Pharmacotherapy for Depression
Historically, pharmacotherapy has been viewed as the first line of treatment for severe depression in middle-aged and older adults, and psychological intervention has been considered an adjunctive treatment. More recent guidelines, however, emphasize combined treatment for severe and treatment-resistant major depression (Reynolds et al., 2019), with antidepressants less likely to be effective for minor or subsyndromal depression (APA, 2019). Clinicians are encouraged to build relationships with geriatric psychiatrists within their local community to serve as resources for referral and consultation.
Risks and Benefits of This Treatment Program
There have been no substantial adverse effects in clients while they were enrolled in treatment programs in our center. Over the years, less than 10% of those receiving CBT or a combination of CBT and pharmacotherapy have required outside consultation because of increasing symptoms (and due to deteriorating medical conditions).
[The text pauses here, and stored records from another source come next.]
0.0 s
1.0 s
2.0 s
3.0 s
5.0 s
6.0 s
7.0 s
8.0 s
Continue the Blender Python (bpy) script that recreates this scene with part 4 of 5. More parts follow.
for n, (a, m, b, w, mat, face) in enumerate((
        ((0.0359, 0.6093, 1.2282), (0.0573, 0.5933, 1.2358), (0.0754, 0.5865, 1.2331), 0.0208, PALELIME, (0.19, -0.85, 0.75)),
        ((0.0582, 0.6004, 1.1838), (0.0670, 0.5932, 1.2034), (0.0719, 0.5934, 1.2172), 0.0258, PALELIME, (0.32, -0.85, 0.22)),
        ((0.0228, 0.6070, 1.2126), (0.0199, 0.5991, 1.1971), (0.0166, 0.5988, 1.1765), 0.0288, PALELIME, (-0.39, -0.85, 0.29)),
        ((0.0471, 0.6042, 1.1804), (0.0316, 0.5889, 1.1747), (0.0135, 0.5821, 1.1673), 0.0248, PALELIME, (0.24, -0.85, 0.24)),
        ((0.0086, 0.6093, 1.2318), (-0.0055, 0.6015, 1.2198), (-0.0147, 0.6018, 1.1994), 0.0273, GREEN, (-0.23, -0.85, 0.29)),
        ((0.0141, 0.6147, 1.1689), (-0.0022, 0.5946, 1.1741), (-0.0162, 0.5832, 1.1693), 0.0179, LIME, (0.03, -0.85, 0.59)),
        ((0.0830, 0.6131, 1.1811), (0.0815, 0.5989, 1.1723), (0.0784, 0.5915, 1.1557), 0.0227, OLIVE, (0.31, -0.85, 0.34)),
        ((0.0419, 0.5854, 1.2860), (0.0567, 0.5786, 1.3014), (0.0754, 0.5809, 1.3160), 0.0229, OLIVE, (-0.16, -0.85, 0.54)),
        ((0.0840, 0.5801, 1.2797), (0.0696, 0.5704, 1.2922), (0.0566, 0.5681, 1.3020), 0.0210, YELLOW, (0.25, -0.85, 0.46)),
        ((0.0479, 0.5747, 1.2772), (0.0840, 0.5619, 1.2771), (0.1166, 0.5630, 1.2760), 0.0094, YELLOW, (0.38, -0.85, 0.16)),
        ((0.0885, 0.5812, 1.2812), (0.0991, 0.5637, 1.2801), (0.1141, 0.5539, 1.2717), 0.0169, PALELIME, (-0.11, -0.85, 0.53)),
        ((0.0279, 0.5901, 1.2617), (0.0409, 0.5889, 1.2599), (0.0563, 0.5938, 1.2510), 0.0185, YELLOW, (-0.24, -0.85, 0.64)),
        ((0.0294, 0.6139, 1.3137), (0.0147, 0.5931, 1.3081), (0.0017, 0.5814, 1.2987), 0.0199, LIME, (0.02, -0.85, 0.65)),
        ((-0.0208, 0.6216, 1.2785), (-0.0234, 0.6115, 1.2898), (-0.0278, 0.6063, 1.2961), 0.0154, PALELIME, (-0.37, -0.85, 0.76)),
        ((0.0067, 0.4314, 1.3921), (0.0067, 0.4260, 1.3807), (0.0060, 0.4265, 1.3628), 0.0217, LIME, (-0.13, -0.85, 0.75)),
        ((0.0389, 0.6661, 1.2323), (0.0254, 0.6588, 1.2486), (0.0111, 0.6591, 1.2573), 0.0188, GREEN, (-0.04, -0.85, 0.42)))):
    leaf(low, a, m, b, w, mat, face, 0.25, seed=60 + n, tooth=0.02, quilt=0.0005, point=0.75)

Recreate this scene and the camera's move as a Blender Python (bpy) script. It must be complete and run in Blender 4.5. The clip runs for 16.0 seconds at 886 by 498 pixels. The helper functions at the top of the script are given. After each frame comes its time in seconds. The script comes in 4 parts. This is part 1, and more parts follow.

The benefits (p. 16) are most often very encouraging, as noted in earlier discussions focused on treatment evaluation. As an overall summary of the clients involved in our research and training programs, approximately 67% of the individuals we have treated with CBT alone have shown substantive improvement, and nearly 60% were classified as being in complete remission with no major clinical symptoms at the conclusion of treatment. The remaining clients either showed no change over the course of 12 to 20 sessions and a 1-year follow-up (12%), became worse during the initial therapy and required more aggressive treatment (roughly 7%), or experienced intermittent improvement and decline over the course of therapy and follow-up (14%).